De plus, voici comment je me souviens de notre discussion de mon projet actuel :

L’agente : Quel est votre prochain plan d’affaires?

Moi : Je planifie maintenant le scénario de la pièce « Road to Study Abroad » (En route pour étudier à l’étranger) qui est le reflet de la vie des étudiants chinois au Canada.

L’agente : Y a‑t‑il des différences par rapport à « Always with you » (Toujours avec vous)?

Moi : « Always with you » raconte les études à l’étranger du point de vue des pères et des mères, tandis que « Road to Study Abroad » met davantage l’accent sur les perspectives des enfants.

L’agente : Quel est votre rôle?

Moi : La pièce en est maintenant à l’étape de l’écriture de scénarios, et je participerai plus tard à des investissements et à la production ainsi qu’à la diffusion.

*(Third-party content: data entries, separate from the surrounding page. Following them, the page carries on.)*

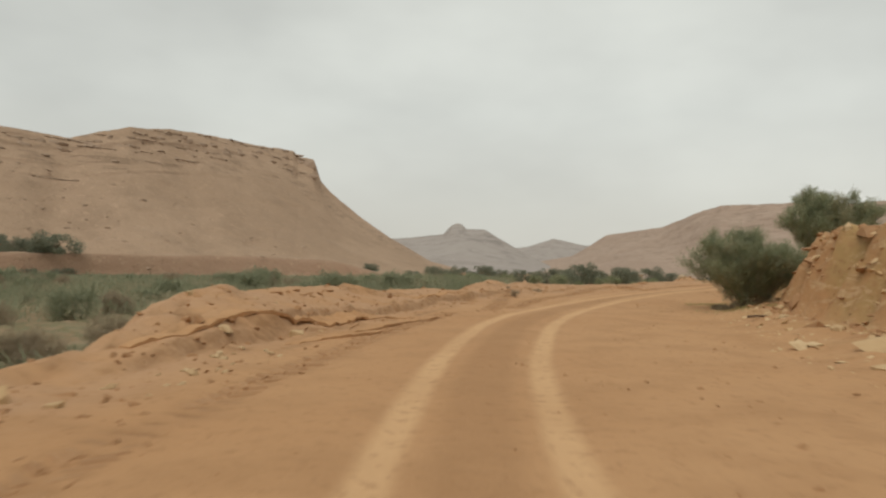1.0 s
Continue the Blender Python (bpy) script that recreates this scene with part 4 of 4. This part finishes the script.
# an overhanging slab with a hollow under it near the end of the bank
for x, y, dz, size, st, tn, lb in ((17.2, 35.6, 0.0, 1.5, (1.2, 0.9, 0.35), 1.0, "broad brown slab overhanging a hollow in the bank"), (17.3, 35.9, -0.75, 1.2, (0.8, 0.8, 0.8), 0.3, "brown block under an overhanging slab of the bank"), (17.6, 34.3, 0.45, 1.3, (1.3, 0.9, 0.3), 1.2, "broad brown slab overhanging a hollow in the bank"), (18.1, 37.5, 0.50, 0.5, (1.2, 0.8, 0.6), 0.5, "whitish stone on the edge of the bank")):
    ob = new("rock", (ROCKS if "whitish" in lb else BLOCKS)[_r.randint(0, 6)])
    ob.matrix_basis = Matrix.LocRotScale((x, y, 1.72 + dz), Euler((0.12, -0.1, tn)), (size * st[0], size * st[1], size * st[2]))
    tagged(ob, lb, "rock", "slabs of the bank")
rock(15.5, 25.6, 0.8, _r, label="whitish boulder lodged in the cut bank", sink=0.1, stretch=(1, 0.8, 1.2))
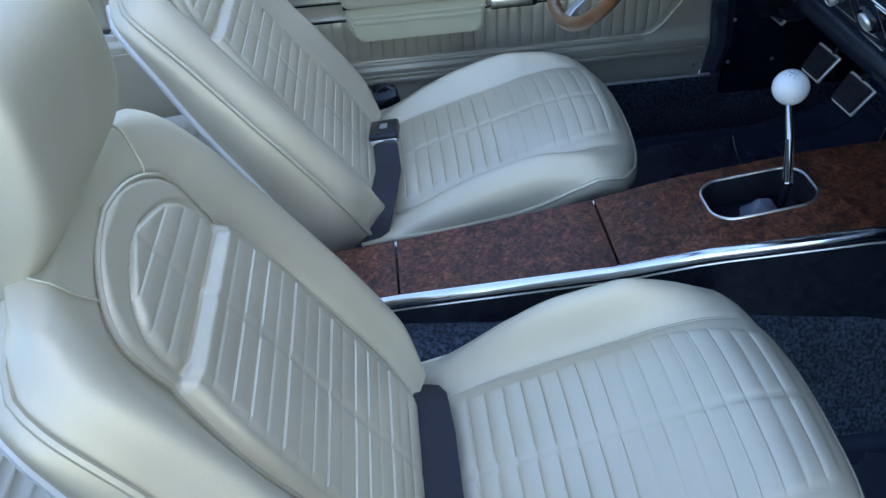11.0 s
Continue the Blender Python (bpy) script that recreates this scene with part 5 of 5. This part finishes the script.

L’agente : Quand aura lieu le tournage?

Moi : Il commencera quand le scénario sera prêt.

L’agente : Votre entreprise embauchera‑t‑elle des Canadiens pour travailler pour vous dans le futur?

Moi : Oui (bien sûr)

L’agente : Savez‑vous combien vous devez payer pour le salaire?

Moi : Selon ce que je le sais, environ 4 000 dollars canadiens par mois.

L’agente : Vous les embaucheriez pour faire quoi exactement?

Moi : Liaison et coordination.

L’agente : Avez‑vous enregistré l’entreprise? Loué des bureaux? Embauché du personnel?

Moi : Pas encore.

[26]  De plus, la longueur et les détails des notes de l’agente, dont la plupart se rapportaient au fait que le demandeur n’avait pas répondu aux questions et qu’il n’a répondu à aucune d’entre elles par la suite, donnent à penser que les notes représentent bien le contenu de l’entrevue, de sorte à remettre en question la crédibilité du demandeur, et non celle de l’agente.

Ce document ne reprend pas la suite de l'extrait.